[start GIVEN RECORDS]

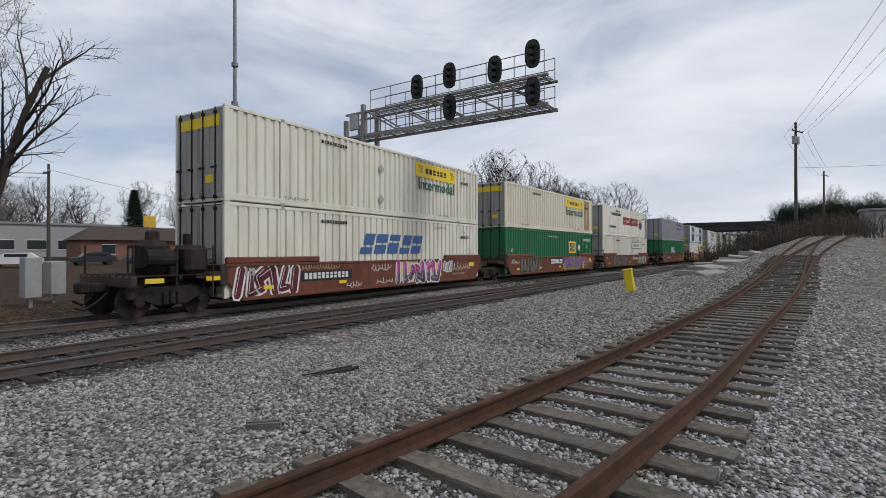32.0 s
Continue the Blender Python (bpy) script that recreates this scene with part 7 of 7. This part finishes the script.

[end GIVEN RECORDS]
[start GIVEN RECORDS]

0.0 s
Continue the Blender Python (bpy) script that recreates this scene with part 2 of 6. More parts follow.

[end GIVEN RECORDS]
[start GIVEN RECORDS]

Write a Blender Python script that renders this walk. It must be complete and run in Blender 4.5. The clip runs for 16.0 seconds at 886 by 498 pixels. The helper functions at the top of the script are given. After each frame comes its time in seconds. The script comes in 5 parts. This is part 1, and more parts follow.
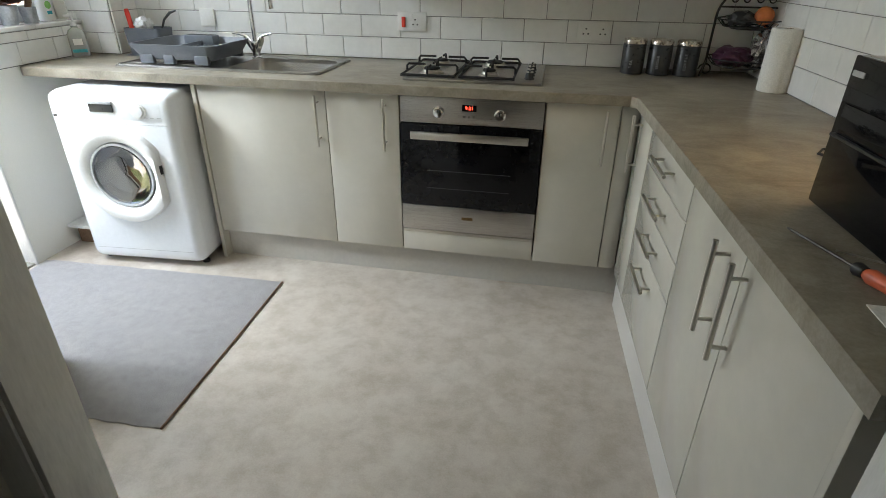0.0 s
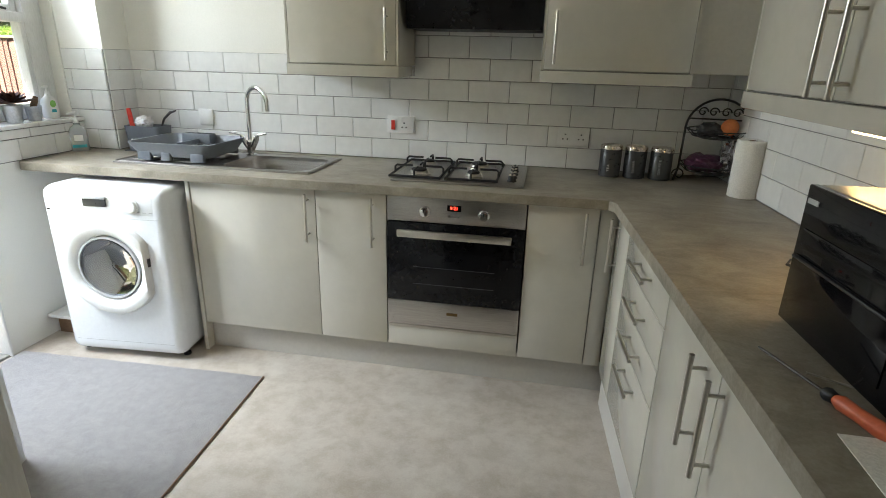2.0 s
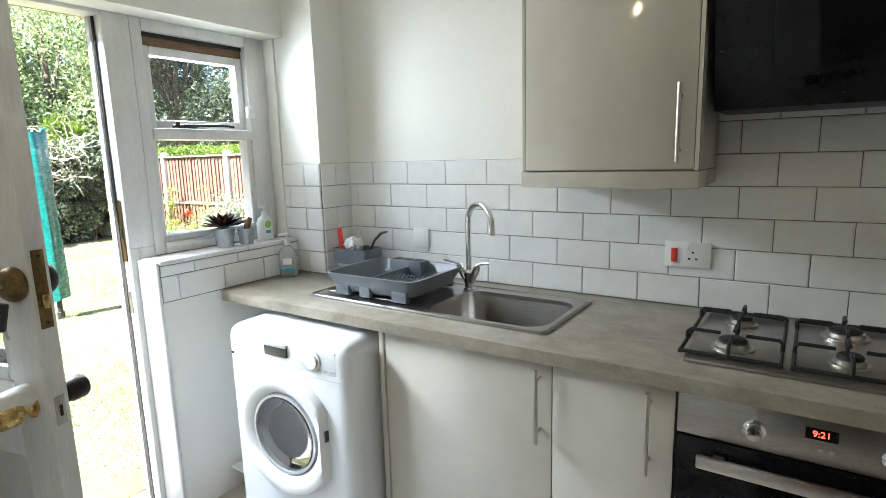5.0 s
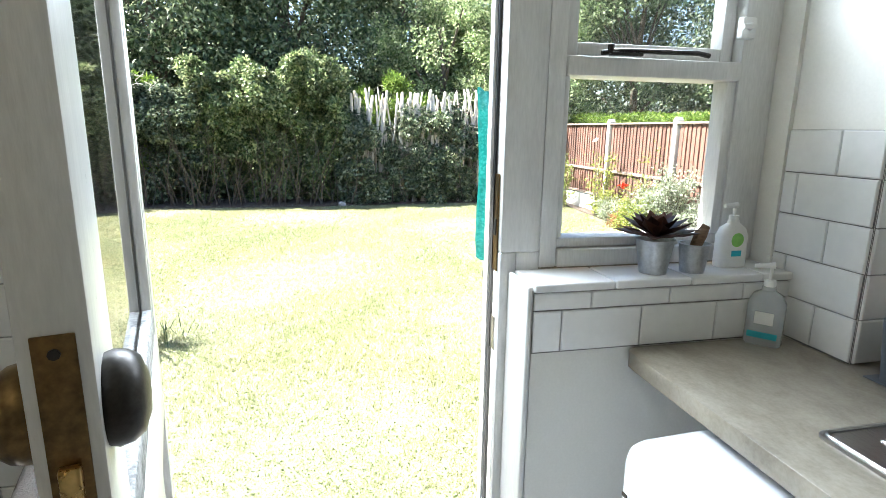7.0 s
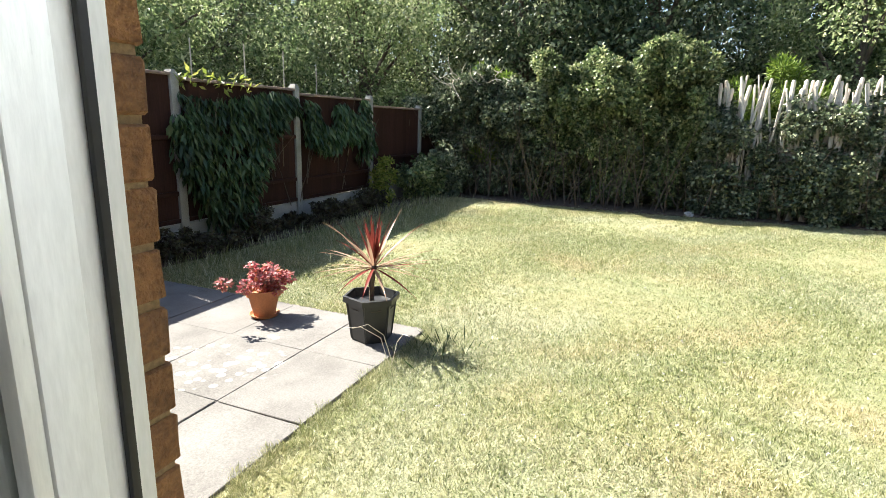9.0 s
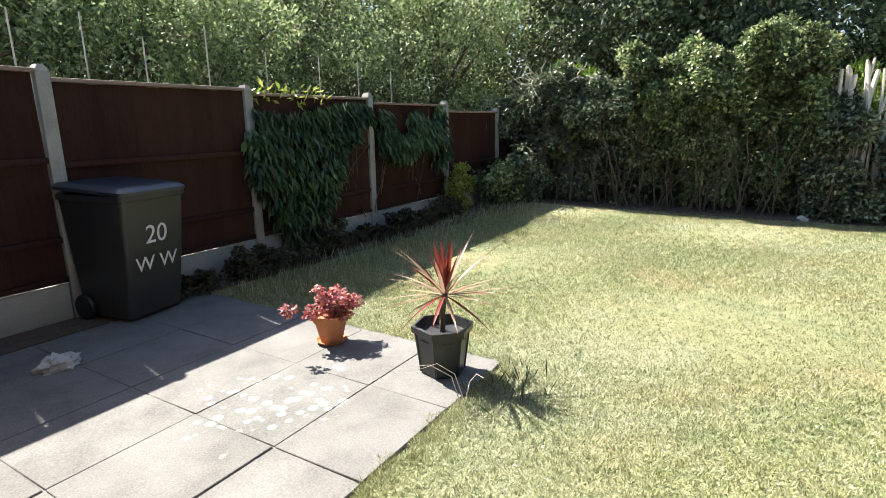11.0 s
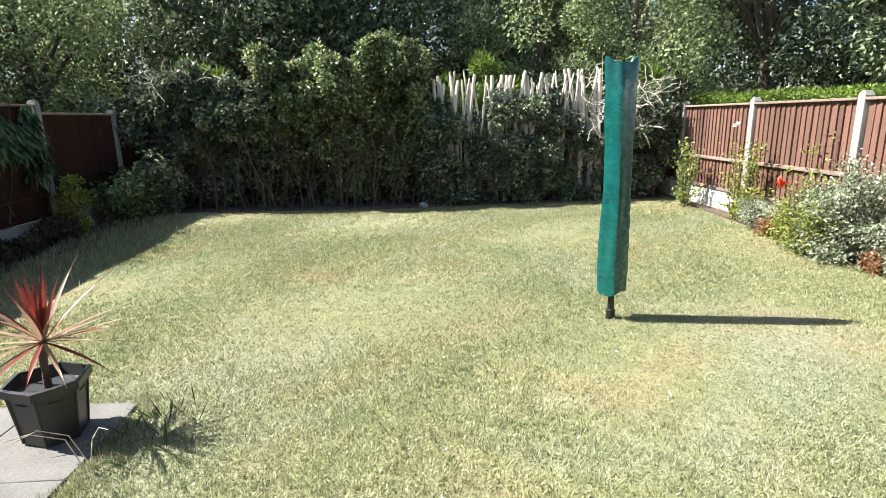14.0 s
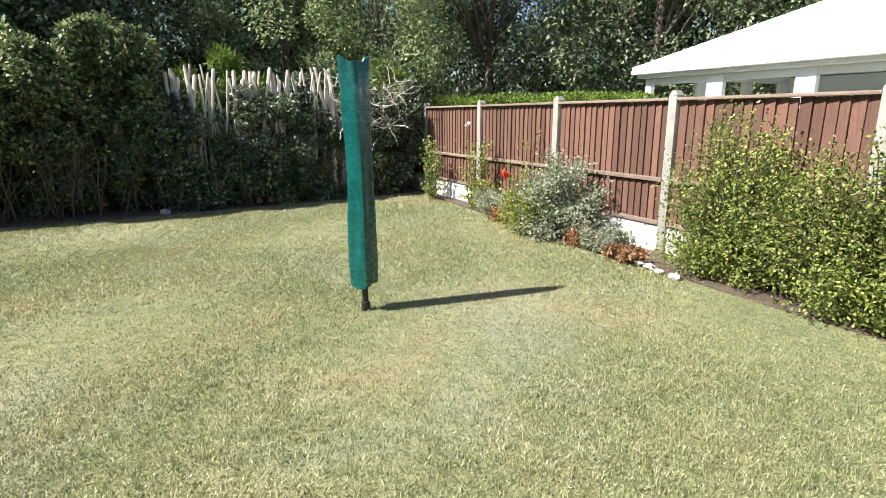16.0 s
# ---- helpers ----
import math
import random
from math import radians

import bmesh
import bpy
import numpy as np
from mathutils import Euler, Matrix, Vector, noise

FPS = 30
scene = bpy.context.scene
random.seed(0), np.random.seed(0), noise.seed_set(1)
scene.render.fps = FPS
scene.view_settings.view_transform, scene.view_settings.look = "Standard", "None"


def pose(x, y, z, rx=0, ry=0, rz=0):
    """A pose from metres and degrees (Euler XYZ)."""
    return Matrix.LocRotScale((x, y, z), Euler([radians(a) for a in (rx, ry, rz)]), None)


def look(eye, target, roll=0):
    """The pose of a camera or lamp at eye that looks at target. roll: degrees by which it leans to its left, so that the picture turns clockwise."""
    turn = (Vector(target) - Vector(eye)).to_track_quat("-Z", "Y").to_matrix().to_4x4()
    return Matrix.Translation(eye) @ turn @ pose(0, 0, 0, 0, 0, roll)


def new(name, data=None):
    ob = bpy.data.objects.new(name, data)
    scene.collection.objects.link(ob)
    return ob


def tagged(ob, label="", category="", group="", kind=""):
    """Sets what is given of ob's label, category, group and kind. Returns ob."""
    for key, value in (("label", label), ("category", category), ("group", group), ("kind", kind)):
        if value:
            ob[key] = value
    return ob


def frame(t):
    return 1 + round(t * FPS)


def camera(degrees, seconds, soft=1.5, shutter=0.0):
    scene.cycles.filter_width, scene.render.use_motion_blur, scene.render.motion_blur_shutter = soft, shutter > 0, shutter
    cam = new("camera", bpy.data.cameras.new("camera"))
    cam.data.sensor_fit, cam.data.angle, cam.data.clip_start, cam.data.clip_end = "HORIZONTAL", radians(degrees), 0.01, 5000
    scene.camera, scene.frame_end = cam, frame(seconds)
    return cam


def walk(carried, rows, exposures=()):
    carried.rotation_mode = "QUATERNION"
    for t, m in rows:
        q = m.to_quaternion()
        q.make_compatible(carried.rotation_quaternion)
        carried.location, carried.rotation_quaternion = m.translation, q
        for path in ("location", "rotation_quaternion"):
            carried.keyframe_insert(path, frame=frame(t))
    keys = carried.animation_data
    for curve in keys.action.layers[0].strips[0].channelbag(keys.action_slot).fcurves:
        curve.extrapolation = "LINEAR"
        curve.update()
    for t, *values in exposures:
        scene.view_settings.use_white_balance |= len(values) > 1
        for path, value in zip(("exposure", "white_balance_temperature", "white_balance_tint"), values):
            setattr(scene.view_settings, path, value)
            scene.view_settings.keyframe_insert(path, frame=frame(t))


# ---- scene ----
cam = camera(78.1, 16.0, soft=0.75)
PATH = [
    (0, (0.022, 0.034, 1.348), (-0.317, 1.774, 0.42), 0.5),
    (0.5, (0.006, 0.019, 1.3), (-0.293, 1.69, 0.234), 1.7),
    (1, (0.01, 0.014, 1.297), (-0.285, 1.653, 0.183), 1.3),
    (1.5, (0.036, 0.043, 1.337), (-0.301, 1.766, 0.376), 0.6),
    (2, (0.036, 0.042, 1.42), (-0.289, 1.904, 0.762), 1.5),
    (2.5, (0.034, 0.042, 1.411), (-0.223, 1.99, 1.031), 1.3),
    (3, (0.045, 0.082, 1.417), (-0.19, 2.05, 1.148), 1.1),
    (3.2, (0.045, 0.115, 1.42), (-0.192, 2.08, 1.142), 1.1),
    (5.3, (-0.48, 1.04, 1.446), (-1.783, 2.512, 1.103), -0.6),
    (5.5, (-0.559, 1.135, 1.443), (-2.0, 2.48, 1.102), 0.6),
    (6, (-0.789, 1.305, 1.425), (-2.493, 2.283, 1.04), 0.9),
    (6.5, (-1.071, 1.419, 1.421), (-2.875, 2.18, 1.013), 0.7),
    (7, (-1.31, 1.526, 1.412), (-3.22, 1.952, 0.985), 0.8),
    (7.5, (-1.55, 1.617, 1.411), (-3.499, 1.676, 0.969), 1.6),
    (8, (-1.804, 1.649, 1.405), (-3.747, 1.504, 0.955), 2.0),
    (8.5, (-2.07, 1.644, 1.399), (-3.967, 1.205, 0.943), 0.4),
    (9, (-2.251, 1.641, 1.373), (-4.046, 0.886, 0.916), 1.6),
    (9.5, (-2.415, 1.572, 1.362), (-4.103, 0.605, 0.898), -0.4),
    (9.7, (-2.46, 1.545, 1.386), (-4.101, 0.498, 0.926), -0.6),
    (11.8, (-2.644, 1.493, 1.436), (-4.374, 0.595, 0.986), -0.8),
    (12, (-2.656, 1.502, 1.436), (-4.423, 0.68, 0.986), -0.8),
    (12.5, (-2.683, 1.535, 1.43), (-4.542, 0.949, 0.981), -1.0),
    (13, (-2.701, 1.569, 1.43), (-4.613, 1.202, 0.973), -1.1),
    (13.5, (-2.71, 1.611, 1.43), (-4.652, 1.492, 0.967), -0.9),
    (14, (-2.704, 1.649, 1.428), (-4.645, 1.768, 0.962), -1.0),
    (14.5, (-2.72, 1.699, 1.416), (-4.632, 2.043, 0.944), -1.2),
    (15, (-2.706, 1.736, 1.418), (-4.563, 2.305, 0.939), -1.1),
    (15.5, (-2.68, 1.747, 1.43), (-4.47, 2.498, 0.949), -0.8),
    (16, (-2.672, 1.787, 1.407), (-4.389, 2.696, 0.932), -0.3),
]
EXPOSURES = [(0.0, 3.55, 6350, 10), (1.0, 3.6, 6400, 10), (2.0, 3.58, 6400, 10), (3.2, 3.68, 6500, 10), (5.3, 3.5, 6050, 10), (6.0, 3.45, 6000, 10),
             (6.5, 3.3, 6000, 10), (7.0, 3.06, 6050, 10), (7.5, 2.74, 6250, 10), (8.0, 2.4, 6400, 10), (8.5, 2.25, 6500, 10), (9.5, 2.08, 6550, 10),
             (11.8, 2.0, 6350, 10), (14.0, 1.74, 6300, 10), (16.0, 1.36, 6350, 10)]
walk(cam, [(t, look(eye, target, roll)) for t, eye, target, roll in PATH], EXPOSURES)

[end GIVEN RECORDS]

TASK GOAL –
Extract exactly and only the lines above from the line containing "q = m.to_quaternion()" through the line containing "for t, *values", both end lines included.

TASK ANSWER –
        q = m.to_quaternion()
        q.make_compatible(carried.rotation_quaternion)
        carried.location, carried.rotation_quaternion = m.translation, q
        for path in ("location", "rotation_quaternion"):
            carried.keyframe_insert(path, frame=frame(t))
    keys = carried.animation_data
    for curve in keys.action.layers[0].strips[0].channelbag(keys.action_slot).fcurves:
        curve.extrapolation = "LINEAR"
        curve.update()
    for t, *values in exposures:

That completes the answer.